After following these steps, your message should look like the one in figure 17. 

Figure 17: Filled out callback message 

Click “Ok” once you are done. 

Step 7: Uploading the Code 

The last thing you need to do is upload the code from the GitHub repository. Make sure that you have customised the variables marked with "TODO". When uploading the code wait for the blue light on the GOS module to blink. Then, disconnect the microcontroller from your computer and place the batteries in the battery box.  

Step 8: Constructing the Enclosure 

I designed an enclosure to keep the device safe and make it look appealing (figure 18). I used two pieces of acrylic and melted the edges, curving them at 90 degrees. I placed the circuit inside and the battery box just below it. Finally, I strapped the pieces of plastic together using two cable ties. 
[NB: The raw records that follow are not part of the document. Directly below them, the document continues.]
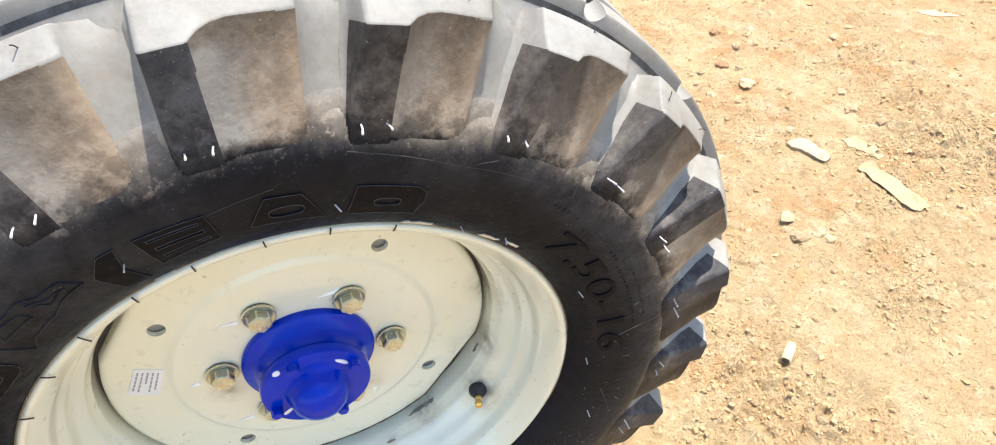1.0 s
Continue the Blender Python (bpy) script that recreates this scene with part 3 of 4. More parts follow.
def build_hairs():
    """Moulding whiskers: pale pegs at the foot of each lug, thin ones on the crown, black ones over the rim edge."""
    rng = random.Random(4)
    for k in range(21):
        for off in (65.05, 67.55):
            a = off + k * PITCH + rng.uniform(-0.2, 0.2)
            p = polar(a, 0.322, -0.0232)
            d = Vector((rng.uniform(-0.25, 0.25), -1, rng.uniform(-0.25, 0.25))).normalized()
            q = p + d * (rng.uniform(0.006, 0.012) if k < 11 or k > 13 else rng.uniform(0.004, 0.007))
            bend = Vector((rng.uniform(-1, 1), 0, rng.uniform(-1, 1))) * 0.0005
            # pegs on the lowest lugs are a darker grey
            part("whisker", tube([p + d * -0.002, (p + q) / 2 + bend, q], [0.0006, 0.0006, 0.0008], 6), GREY_HAIR if 9 <= k <= 13 else HAIR, tyre)
        for a, r, y in ((58.2, 0.3935, 0.004), (66.6, 0.391, -0.004), (61.5, 0.396, 0.009)):
            if rng.random() < (0.62 if not 3 <= k <= 8 else 0.15):
                continue
            p = polar(a + k * PITCH, r, y)
            d = (polar(a + k * PITCH, 1, 0) + Vector([rng.uniform(-0.8, 0.8) for _ in range(3)])).normalized()
            e = d.orthogonal() * rng.uniform(-0.002, 0.002)
            L = rng.uniform(0.002, 0.005) if not 3 <= k <= 8 else rng.uniform(0.004, 0.007)
            part("whisker", tube([p - d * 0.003, p + d * L * 0.5 + e * 0.4, p + d * L + e], 0.0004, 5), HAIR if 3 <= k <= 8 else DARK_HAIR_SLOT, tyre)
    for k in range(-3, 6):
        a = 75.2 + 11.25 * k + rng.uniform(-0.3, 0.3)
        lean = rng.uniform(-0.3, 0.4)
        pts = [polar(a, 0.2275, -0.0065), polar(a + lean * 0.5, 0.2225, -0.0058), polar(a + lean, 0.2185 + rng.uniform(-0.002, 0.002), -0.0045)]
        part("whisker", tube(pts, 0.0006, 5), DARK_HAIR_SLOT, tyre)
    # pale whiskers on the far edge of the tread, a black sliver as shade in a channel's slot
    for a, y, up in ((79.9, 0.1205, 0.007), (86.7, 0.1205, 0.007), (86.2, 0.1200, 0.006)):
        p = polar(a, 0.403, y)
        q = polar(a + 0.25, 0.403 + up, y + 0.001)
        part("whisker", tube([p, (p + q) / 2 + Vector((0.0008, 0, 0)), q], [0.0006, 0.0005, 0.0005], 6), HAIR, tyre)
    part("slot_shade", tube([polar(76.9, 0.4036, 0.0615), polar(76.7, 0.4022, 0.0590), polar(76.45, 0.4002, 0.0560)], [0.0004, 0.0010, 0.0004], 6), DARK_HAIR_SLOT, tyre, "black sliver painted as the shade in a channel's slot")
    # dry earth and grass caught in a channel
    bm = bmesh.new()
    for _ in range(46):
        stone_mesh(bm, polar(85.2 + rng.gauss(0, 0.75), 0.4025 + rng.uniform(-0.003, 0.001), 0.099 + rng.gauss(0, 0.006)), rng.uniform(0.0006, 0.0018), rng)
    for _ in range(16):
        p = polar(85.2 + rng.gauss(0, 0.8), 0.4040, 0.099 + rng.gauss(0, 0.005))
        d = Vector((rng.uniform(-1, 1), rng.uniform(-0.6, 0.6), rng.uniform(-0.15, 0.25))).normalized() * rng.uniform(0.003, 0.007)
        tube([p - d, p + Vector((0, 0, 0.0012)), p + d], [0.0003, 0.0006, 0.0002], 5, bm)
    tagged(part("dirt_clump", bm, DIRT, tyre, "dry brown earth and grass caught in the tread"), kind="stuff")
    for a, r in ((80.4, 0.266), (104.1, 0.265), (53, 0.262), (127, 0.264), (30.3, 0.237), (20.8, 0.240), (-5, 0.243), (-30, 0.241), (-48, 0.262), (-120, 0.262), (160, 0.262)):
        p = on_side(a, r)
        part("whisker", tube([p, p + Vector((rng.uniform(-0.002, 0.002), -0.007, rng.uniform(-0.002, 0.002)))], 0.0005, 5), HAIR, tyre)


build_hairs()


def ridge(points, closed=True, w=0.0011, h=0.0011):
    """A raised line on the sidewall through (angle, radius) points."""
    n = len(points)
    loop = []
    span = n if closed else n - 1
    for i in range(span):
        (a0, r0), (a1, r1) = points[i], points[(i + 1) % n]
        for k in range(4):
            loop.append((a0 + (a1 - a0) * k / 4, r0 + (r1 - r0) * k / 4))
    if closed:
        loop.append(loop[0])
    else:
        loop.append(points[-1])
    return tube([on_side(a, r, h * 0.35) for a, r in loop], w * 0.75, 6)


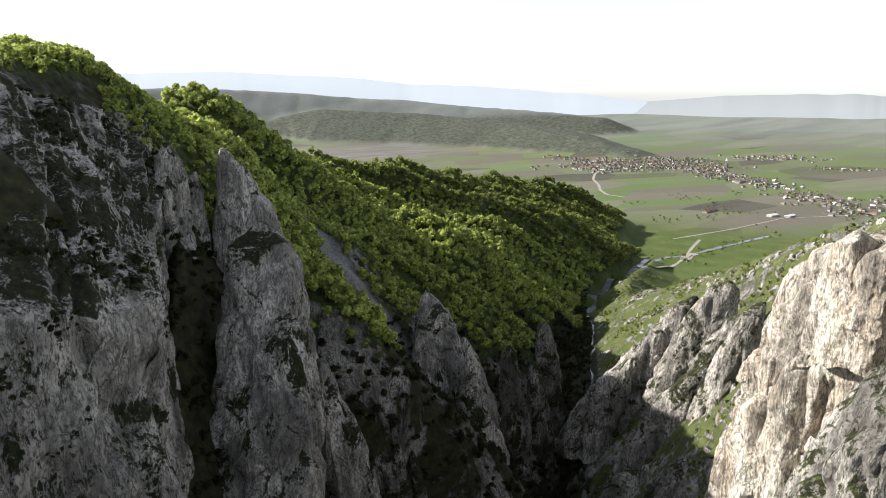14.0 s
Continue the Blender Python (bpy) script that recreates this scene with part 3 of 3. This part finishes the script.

Figure 18: The SmartWay enclosure 

Conclusion?

SmartWay aims to make life easier for parents by alerting them with information about how their child got to school or home. This project leverages the Arduino MKR FOX together with a GPS module and Sigfox to send emails to parents when a child has deviated from the route they usually take to school. The device also provides constant feedback to the child about their journey. 

I was inspired to create this project when I noticed that my parents were worried about sending my younger brother to school alone, but just didn’t have the time to constantly look after him. I hope that parents who are anxious about sending their children to school by themselves can use my project to remove some of the stress from their busy lives.